Aantoonbare verstoringen van het level playing field binnen Europa worden door mijn departement aangekaart bij de Europese Commissie. In mijn brief aan uw Kamer van 8 juni jl. heb ik het proces inzake de Spaanse Tax Lease en de voortgang van het onderzoek van de Commissie hiernaar nader toegelicht. Tijdens het wetgevingsoverleg op 8 juni jl. heb ik vervolgens aangegeven dat, indien de Commissie niet deze zomer met een besluit komt over de Spaanse Tax Lease constructie, ik de Commissie hierover zal benaderen.
Ja, zie ook mijn antwoord op vraag twee. Indien wordt aangetoond dat het speelveld voor bedrijven wordt verstoord, zal ik bezien wat er nodig is om het gelijke speelveld te waarborgen. De financiële mogelijkheden hiervoor zijn vanwege de beschikbare middelen echter zeer beperkt.

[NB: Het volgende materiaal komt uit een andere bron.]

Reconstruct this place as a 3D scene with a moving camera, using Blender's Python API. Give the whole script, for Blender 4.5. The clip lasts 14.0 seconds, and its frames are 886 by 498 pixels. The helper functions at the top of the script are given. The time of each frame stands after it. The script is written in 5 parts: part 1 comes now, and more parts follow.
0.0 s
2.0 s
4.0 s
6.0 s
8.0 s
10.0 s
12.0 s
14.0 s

Omdat de Garantieregeling Scheepsnieuwbouwfinanciering het oogmerk heeft kostendekkend te zijn, is hier in principe geen beslag op de beschikbare middelen voorzien. De aangepaste regeling zal in werking treden als het overleg met de Europese Commissie over de te hanteren risico-opslagen is afgerond.
Voorts kan de Nederlandse scheepsbouw natuurlijk gebruik maken van het reguliere instrumentarium in Nederland, waaronder bijvoorbeeld de regeling Tijdelijke Garantie Ondernemingsfinanciering, de Willekeurige Afschrijving, de Werkkapitaaldekking en de Exportfinanciering.

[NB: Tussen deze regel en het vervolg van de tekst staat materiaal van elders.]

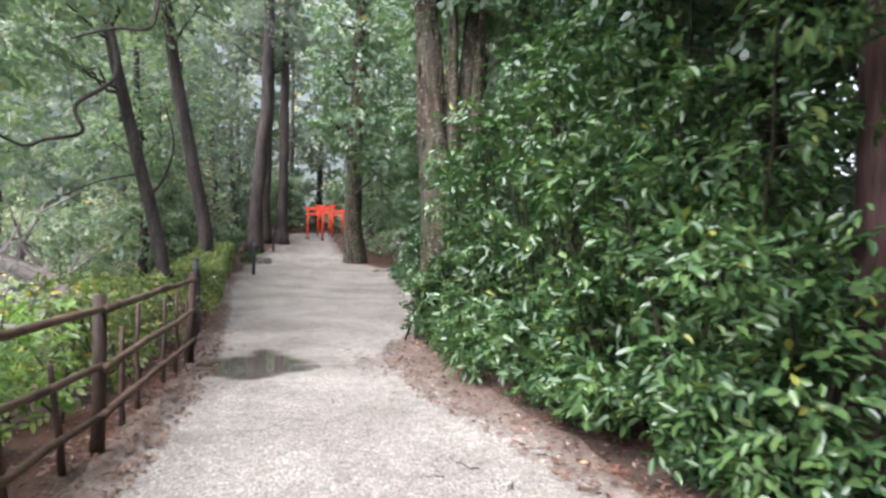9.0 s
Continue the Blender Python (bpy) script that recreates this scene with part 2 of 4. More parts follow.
# ---------------------------------------------------------------- mesh tools
def mesh_object(name, verts, faces, mat, parent=None, smooth=False):
    me = bpy.data.meshes.new(name)
    me.from_pydata([tuple(map(float, v)) for v in verts], [], faces)
    me.materials.append(mat)
    if smooth:
        me.shade_smooth()
    me.update()
    ob = new(name, me)
    ob.parent = parent
    return ob


class Geo:
    """Collects the vertices and faces of one mesh."""

    def __init__(self):
        self.v, self.f = [], []

    def tube(self, pts, rads, sides=10, flute=0.0, seed=0, cap=True):
        pts = [Vector(p) for p in pts]
        first = len(self.v)
        for i, (p, r) in enumerate(zip(pts, rads)):
            way = (pts[min(i + 1, len(pts) - 1)] - pts[max(i - 1, 0)]).normalized()
            side = way.cross(Vector((0.3, 1, 0.1))).normalized()
            up = way.cross(side)
            for k in range(sides):
                a = 2 * math.pi * k / sides
                d = side * math.cos(a) + up * math.sin(a)
                rr = r * (1 + flute * noise.noise(Vector((2.2 * math.cos(a) + seed, 2.2 * math.sin(a), 0.35 * p.z + seed))) * 1.6)
                self.v.append(p + d * rr)
        for i in range(len(pts) - 1):
            for k in range(sides):
                a, b = first + i * sides + k, first + i * sides + (k + 1) % sides
                self.f.append((a, a + sides, b + sides, b))
        if cap:
            self.f.append(tuple(range(first, first + sides)))
            self.f.append(tuple(reversed(range(len(self.v) - sides, len(self.v)))))
        return self

    def box(self, lo, hi):
        n = len(self.v)
        (x0, y0, z0), (x1, y1, z1) = lo, hi
        self.v += [Vector(c) for c in ((x0, y0, z0), (x1, y0, z0), (x1, y1, z0), (x0, y1, z0), (x0, y0, z1), (x1, y0, z1), (x1, y1, z1), (x0, y1, z1))]
        self.f += [tuple(n + k for k in q) for q in ((0, 3, 2, 1), (4, 5, 6, 7), (0, 1, 5, 4), (1, 2, 6, 5), (2, 3, 7, 6), (3, 0, 4, 7))]
        return self

    def sheet(self, fn, nu, nv, thick):
        """A slab with fn(u, v) as its upper face, that thick, u and v from 0 to 1."""
        n = len(self.v)
        top = [Vector(fn(i / nu, j / nv)) for i in range(nu + 1) for j in range(nv + 1)]
        self.v += top + [p - Vector((0, 0, thick)) for p in top]
        at = lambda i, j: n + i * (nv + 1) + j
        low = len(top)
        for i in range(nu):
            for j in range(nv):
                q = (at(i, j), at(i + 1, j), at(i + 1, j + 1), at(i, j + 1))
                self.f += [q, tuple(k + low for k in reversed(q))]
        rim = [at(i, 0) for i in range(nu + 1)] + [at(nu, j) for j in range(1, nv + 1)] + [at(i, nv) for i in range(nu - 1, -1, -1)] + [at(0, j) for j in range(nv - 1, 0, -1)]
        for a, b in zip(rim, rim[1:] + rim[:1]):
            self.f.append((a, a + low, b + low, b))
        return self

    def done(self, name, mat, parent=None, smooth=False, bevel=0.0):
        ob = mesh_object(name, self.v, self.f, mat, parent, smooth)
        if bevel:
            m = ob.modifiers.new("bevel", "BEVEL")
            m.width, m.segments, m.limit_method = bevel, 2, "ANGLE"
        return ob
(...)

Voorts heeft het kabinet ervoor gekozen om, samen met bedrijfsleven en kennisinstellingen, voor negen topsectoren agenda’s op te stellen. Eén van deze topsectoren is water. Het maritieme cluster maakt hiervan deel uit en is intensief betrokken bij het opstellen van de agenda van deze topsector. Het doel van deze agenda is de internationale concurrentiepositie van de maritieme sector te versterken en kansen te benutten. Ook economische diplomatie maakt meer dan voorheen deel uit van het kabinetsbeleid. Het Nederlandse bedrijfsleven wordt hierdoor ondersteund bij het internationaal ondernemen.